Black History Month: Kyle Porter on impact of Martin Luther King, Bob Marley
Canadian Premier League

Black History Month runs from Feb. 1-March 1, 2021. will feature articles throughout the month profiling the Canadian Premier League’s many outstanding players of colour, as well as stories about their views on the importance of Black History Month.

FC Edmonton midfielder Kyle Porter carries the words – and maybe a melody or two – from his heroes wherever he goes.

The 31-year-old midfielder has highlighted musician Bob Marley and Martin Luther King Jr. as two of his heroes for Black History Month – as they both used their respective platforms to push for social justice.

“Martin Luther King Jr. stood for change, he stood for justice – back then he was fighting against what’s happening right now,” said Porter, referring to the Black Lives Matter movement and subsequent protests that occurred last summer, including at The CPL’s Island Games in PEI.

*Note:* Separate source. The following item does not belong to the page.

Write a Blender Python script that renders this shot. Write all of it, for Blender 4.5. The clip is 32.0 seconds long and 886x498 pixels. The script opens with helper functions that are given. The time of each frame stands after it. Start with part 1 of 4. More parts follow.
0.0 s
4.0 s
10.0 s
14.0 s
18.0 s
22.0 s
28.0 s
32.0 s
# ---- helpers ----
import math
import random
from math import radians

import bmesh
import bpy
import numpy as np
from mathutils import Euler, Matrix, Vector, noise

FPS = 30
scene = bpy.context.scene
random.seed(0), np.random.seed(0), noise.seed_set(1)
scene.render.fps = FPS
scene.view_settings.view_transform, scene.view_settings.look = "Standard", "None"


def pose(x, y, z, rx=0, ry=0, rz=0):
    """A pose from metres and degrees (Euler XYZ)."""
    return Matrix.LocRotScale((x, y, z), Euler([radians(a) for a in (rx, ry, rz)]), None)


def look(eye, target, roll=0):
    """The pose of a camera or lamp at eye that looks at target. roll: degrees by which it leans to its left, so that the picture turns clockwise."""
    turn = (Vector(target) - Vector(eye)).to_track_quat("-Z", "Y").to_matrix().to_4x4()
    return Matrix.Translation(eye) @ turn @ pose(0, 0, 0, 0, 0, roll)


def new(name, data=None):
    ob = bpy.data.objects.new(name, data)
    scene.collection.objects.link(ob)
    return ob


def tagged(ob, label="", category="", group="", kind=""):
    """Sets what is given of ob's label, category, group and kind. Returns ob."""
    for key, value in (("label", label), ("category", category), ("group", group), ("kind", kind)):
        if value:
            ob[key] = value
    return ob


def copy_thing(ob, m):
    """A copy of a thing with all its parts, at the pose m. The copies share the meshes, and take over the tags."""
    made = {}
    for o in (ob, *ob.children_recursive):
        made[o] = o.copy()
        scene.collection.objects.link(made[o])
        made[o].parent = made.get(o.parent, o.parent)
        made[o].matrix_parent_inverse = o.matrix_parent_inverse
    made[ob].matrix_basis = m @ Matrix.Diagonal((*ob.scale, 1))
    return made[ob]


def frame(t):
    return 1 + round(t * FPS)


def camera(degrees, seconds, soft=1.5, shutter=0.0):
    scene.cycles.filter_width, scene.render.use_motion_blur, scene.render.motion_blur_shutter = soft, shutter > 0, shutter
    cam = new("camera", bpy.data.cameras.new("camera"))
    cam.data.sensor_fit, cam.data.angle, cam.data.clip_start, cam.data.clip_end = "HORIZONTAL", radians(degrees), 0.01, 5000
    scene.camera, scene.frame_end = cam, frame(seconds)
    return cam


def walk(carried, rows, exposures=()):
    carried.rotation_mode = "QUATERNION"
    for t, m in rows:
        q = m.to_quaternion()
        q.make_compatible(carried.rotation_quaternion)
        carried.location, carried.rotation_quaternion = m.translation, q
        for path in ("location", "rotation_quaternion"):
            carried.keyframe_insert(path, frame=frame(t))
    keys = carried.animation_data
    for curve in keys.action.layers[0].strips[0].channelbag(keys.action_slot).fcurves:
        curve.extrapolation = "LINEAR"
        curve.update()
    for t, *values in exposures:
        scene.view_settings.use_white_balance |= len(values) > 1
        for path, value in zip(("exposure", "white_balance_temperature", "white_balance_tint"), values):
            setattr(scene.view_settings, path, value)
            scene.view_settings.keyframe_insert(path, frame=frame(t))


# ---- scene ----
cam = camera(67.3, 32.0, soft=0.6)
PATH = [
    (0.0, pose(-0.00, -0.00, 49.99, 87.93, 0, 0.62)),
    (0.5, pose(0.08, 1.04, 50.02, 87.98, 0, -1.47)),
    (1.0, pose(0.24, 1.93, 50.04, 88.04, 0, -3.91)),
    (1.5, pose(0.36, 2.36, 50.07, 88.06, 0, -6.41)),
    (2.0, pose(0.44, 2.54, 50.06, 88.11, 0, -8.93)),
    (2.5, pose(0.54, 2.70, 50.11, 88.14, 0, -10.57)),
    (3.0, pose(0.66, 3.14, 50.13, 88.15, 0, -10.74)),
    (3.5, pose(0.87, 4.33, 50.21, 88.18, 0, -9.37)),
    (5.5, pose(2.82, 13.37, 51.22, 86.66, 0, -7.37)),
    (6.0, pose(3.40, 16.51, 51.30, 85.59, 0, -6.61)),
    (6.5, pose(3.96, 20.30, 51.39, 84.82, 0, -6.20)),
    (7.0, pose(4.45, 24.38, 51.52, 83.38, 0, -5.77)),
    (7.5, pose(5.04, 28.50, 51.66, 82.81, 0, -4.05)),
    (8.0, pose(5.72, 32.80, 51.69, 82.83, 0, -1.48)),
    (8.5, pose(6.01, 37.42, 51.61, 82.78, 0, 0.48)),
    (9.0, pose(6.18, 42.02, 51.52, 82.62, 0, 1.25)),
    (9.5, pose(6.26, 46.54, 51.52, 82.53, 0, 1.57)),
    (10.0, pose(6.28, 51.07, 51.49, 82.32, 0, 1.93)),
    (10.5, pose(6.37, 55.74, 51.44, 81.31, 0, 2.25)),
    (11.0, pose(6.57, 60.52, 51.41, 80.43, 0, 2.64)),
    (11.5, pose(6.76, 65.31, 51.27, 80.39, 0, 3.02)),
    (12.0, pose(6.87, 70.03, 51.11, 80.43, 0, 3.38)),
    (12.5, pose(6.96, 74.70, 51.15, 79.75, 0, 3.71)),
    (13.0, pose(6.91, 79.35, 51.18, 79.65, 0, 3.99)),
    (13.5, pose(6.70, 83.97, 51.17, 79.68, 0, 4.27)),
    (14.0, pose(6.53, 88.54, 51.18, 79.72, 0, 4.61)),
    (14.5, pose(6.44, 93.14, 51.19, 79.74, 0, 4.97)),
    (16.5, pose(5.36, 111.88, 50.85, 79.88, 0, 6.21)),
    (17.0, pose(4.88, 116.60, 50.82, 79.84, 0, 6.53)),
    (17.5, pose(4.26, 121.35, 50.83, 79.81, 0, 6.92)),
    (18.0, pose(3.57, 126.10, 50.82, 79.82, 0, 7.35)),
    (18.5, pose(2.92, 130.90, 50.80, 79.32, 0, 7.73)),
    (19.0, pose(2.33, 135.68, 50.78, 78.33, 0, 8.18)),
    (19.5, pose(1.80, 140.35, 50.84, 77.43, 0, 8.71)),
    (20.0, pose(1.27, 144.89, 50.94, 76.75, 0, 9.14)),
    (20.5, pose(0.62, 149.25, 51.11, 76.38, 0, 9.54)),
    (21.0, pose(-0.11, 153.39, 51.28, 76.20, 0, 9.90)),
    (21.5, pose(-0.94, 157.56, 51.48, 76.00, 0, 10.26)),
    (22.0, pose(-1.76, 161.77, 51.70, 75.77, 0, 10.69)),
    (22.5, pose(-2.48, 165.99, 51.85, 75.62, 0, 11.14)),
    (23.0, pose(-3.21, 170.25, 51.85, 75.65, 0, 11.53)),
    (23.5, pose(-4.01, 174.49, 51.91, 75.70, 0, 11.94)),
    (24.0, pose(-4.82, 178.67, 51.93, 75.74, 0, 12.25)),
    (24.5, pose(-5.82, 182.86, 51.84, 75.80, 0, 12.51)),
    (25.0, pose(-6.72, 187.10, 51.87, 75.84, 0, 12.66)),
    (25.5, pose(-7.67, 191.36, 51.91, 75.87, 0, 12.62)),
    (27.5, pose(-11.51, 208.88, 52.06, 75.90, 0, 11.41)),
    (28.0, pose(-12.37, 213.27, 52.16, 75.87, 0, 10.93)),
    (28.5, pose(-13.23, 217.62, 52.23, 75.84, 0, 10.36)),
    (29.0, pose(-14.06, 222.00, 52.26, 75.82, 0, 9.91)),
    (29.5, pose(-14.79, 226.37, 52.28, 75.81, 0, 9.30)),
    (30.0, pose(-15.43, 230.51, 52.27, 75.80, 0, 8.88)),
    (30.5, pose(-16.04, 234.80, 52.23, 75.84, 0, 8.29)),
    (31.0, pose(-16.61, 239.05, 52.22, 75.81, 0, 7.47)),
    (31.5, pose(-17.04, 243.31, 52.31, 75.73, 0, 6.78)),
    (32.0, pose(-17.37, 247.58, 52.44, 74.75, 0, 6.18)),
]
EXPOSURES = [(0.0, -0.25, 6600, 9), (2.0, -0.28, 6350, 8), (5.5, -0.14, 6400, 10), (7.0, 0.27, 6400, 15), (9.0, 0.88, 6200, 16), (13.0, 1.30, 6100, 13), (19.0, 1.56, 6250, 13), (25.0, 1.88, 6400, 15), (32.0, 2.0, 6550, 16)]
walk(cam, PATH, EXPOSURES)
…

RELATED READING: Black Lives Matter – Helpful reading and video resources

Porter has followed the example set by Dr. King and Marley in trying to bring about change, and in addressing the issue of racism and equality.

“No matter what walk I am in life, no matter what I’m doing, I can dream big and as long as I take the first step in faith, I can accomplish and do anything and promote change via my platform. To be the best person that I can possibly be, really,” Porter said.

Porter led his former team, York9 FC (now York United) in a series of powerful anti-racism movements last year, including this video which featured York players discussing heartbreaking instances of racism:

“These are things that us players are standing for, because what’s happening or what happened last Summer and is still happening today is unacceptable,” Porter said. “There’s there’s too much of a separation between the people in this world and Martin Luther King Jr. was the beacon of hope to change that in that moment in time.”

Porter, born to a Jamaican family in the Toronto suburbs, recalls dribbling a ball in his childhood home to the music of Bob Marley – one of Jamaica’s greatest exports and a pioneer in reggae music.

“My dad would be in the basement and he would be playing all types of Bob Marley music,” Porter recaled. “I was five, maybe six. Every time it came on it just it brought us to a point where we’re dancing. That was a big moment in my life for sure.”

Marley – who had an affinity for soccer – was a political force in the 1970s, using his music and lyrics for good.

“He not only used his platform, and his music, to spread love and fight for injustice… he used his music to motivate,” Porter said. “Marley is very special. His music is still listened to today.”

“He found so much joy, love, and passion through the game of football, too. That’s a huge inspiration to me, too.”